>> begin
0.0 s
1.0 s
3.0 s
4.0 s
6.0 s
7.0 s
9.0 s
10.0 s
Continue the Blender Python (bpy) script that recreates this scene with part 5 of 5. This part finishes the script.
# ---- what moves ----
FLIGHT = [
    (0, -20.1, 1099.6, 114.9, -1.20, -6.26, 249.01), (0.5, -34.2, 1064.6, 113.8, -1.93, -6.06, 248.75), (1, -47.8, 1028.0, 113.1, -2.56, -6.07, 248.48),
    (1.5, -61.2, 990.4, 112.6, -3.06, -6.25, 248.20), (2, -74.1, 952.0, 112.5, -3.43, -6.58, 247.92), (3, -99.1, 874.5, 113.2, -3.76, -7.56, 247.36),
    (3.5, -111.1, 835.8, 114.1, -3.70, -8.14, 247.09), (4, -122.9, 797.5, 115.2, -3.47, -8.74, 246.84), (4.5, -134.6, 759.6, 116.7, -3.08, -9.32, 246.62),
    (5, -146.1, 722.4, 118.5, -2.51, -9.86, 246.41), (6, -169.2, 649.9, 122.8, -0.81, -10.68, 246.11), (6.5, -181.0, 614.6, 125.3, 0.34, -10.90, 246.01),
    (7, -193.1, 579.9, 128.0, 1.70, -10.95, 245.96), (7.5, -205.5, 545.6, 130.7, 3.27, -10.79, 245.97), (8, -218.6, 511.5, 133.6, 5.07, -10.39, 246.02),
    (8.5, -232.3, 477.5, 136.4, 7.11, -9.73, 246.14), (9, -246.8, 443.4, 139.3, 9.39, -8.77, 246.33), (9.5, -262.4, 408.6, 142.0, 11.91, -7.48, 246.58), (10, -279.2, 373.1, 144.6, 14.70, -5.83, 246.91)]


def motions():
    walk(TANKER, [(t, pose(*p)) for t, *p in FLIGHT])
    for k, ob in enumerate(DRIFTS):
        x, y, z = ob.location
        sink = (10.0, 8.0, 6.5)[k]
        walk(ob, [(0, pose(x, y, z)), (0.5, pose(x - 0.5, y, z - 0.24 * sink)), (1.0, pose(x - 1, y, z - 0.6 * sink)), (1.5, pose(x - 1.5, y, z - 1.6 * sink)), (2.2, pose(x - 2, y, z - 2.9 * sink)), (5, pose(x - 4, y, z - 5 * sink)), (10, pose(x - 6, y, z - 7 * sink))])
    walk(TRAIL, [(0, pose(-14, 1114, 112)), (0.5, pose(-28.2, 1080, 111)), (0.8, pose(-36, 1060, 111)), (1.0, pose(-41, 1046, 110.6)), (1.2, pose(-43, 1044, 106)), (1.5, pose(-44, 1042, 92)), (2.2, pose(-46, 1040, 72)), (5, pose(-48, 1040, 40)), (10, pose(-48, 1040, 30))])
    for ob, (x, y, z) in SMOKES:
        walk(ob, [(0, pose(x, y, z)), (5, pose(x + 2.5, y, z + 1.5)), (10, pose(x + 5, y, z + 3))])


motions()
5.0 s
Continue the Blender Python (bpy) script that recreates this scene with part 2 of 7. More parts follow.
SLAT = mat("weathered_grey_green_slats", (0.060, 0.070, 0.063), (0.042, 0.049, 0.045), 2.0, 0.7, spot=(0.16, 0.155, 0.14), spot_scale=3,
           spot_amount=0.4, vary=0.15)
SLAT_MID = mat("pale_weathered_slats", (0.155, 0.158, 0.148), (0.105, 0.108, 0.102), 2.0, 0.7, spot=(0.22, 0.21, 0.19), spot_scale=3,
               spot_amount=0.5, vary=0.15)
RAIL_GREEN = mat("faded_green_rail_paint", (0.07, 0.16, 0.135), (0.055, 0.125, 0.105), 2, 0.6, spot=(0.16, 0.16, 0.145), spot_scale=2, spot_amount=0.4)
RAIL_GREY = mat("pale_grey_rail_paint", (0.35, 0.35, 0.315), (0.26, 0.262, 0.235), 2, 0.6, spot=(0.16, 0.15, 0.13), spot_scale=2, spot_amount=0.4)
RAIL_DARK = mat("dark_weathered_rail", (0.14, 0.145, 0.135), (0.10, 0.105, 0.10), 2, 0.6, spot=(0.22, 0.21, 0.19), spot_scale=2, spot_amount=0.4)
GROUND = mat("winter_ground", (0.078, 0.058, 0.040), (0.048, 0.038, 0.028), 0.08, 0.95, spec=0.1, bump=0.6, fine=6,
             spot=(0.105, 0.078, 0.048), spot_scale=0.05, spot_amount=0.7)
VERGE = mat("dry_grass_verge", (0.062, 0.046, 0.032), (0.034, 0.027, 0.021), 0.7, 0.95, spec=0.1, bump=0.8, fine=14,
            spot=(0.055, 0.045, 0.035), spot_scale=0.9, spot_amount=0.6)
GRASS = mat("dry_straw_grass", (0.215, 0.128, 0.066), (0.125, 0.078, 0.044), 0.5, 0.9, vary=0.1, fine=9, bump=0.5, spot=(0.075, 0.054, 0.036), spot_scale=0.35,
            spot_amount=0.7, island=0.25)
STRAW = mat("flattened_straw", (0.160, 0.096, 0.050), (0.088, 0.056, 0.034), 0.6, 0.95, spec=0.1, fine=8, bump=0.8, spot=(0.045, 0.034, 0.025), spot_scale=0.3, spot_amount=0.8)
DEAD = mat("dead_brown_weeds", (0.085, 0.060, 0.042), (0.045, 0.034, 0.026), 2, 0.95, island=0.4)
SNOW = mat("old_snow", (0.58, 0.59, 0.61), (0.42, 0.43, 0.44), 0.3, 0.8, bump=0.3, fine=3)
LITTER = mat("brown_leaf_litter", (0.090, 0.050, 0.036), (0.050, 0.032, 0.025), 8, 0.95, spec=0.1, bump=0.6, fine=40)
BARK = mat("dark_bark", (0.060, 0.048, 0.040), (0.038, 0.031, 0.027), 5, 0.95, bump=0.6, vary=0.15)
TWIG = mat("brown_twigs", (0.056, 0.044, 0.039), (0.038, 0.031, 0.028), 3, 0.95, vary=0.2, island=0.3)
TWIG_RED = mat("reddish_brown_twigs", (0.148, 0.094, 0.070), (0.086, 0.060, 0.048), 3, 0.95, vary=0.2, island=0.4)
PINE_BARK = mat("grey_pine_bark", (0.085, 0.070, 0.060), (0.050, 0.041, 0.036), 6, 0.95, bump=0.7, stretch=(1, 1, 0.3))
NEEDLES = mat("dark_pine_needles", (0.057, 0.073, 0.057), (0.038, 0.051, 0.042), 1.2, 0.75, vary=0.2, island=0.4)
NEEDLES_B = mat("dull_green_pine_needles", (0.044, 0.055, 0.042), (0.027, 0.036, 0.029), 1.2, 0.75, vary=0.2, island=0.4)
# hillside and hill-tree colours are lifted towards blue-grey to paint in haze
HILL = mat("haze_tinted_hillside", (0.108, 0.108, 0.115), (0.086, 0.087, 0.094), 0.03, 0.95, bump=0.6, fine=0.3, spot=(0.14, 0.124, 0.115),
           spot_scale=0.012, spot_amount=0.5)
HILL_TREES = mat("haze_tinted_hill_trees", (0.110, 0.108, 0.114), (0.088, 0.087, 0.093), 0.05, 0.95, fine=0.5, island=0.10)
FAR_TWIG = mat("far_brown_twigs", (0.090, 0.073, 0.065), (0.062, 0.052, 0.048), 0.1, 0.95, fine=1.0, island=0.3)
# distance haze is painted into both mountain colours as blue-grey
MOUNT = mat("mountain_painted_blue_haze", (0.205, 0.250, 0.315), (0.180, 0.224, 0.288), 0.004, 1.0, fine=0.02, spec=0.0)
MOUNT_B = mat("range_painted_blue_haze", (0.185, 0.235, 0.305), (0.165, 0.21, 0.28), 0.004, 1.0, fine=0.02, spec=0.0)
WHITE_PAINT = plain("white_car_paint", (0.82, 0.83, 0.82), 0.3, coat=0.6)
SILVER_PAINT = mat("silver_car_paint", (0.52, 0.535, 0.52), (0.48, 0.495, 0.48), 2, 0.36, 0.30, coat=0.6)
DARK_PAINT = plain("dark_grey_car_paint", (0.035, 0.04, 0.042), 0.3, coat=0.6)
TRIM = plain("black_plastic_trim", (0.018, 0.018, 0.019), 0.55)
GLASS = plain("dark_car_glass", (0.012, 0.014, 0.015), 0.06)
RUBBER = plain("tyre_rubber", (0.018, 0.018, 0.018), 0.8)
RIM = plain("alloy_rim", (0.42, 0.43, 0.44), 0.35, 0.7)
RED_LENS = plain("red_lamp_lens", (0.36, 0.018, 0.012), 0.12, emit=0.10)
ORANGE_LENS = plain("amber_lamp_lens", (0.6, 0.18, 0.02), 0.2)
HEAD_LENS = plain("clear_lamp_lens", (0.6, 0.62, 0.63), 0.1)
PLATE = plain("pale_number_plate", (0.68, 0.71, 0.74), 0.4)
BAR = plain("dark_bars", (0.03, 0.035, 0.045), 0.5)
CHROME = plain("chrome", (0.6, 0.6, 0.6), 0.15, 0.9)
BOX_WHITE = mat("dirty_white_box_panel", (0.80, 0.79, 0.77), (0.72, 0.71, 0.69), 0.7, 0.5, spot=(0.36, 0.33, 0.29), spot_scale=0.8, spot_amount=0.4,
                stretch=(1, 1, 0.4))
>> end
Goal
Begin with the line containing "finishes the script.", end with the line containing "14.70, -5.83, 246.91)]", and repeat every line in that stretch exactly.

Full output
Continue the Blender Python (bpy) script that recreates this scene with part 5 of 5. This part finishes the script.
# ---- what moves ----
FLIGHT = [
    (0, -20.1, 1099.6, 114.9, -1.20, -6.26, 249.01), (0.5, -34.2, 1064.6, 113.8, -1.93, -6.06, 248.75), (1, -47.8, 1028.0, 113.1, -2.56, -6.07, 248.48),
    (1.5, -61.2, 990.4, 112.6, -3.06, -6.25, 248.20), (2, -74.1, 952.0, 112.5, -3.43, -6.58, 247.92), (3, -99.1, 874.5, 113.2, -3.76, -7.56, 247.36),
    (3.5, -111.1, 835.8, 114.1, -3.70, -8.14, 247.09), (4, -122.9, 797.5, 115.2, -3.47, -8.74, 246.84), (4.5, -134.6, 759.6, 116.7, -3.08, -9.32, 246.62),
    (5, -146.1, 722.4, 118.5, -2.51, -9.86, 246.41), (6, -169.2, 649.9, 122.8, -0.81, -10.68, 246.11), (6.5, -181.0, 614.6, 125.3, 0.34, -10.90, 246.01),
    (7, -193.1, 579.9, 128.0, 1.70, -10.95, 245.96), (7.5, -205.5, 545.6, 130.7, 3.27, -10.79, 245.97), (8, -218.6, 511.5, 133.6, 5.07, -10.39, 246.02),
    (8.5, -232.3, 477.5, 136.4, 7.11, -9.73, 246.14), (9, -246.8, 443.4, 139.3, 9.39, -8.77, 246.33), (9.5, -262.4, 408.6, 142.0, 11.91, -7.48, 246.58), (10, -279.2, 373.1, 144.6, 14.70, -5.83, 246.91)]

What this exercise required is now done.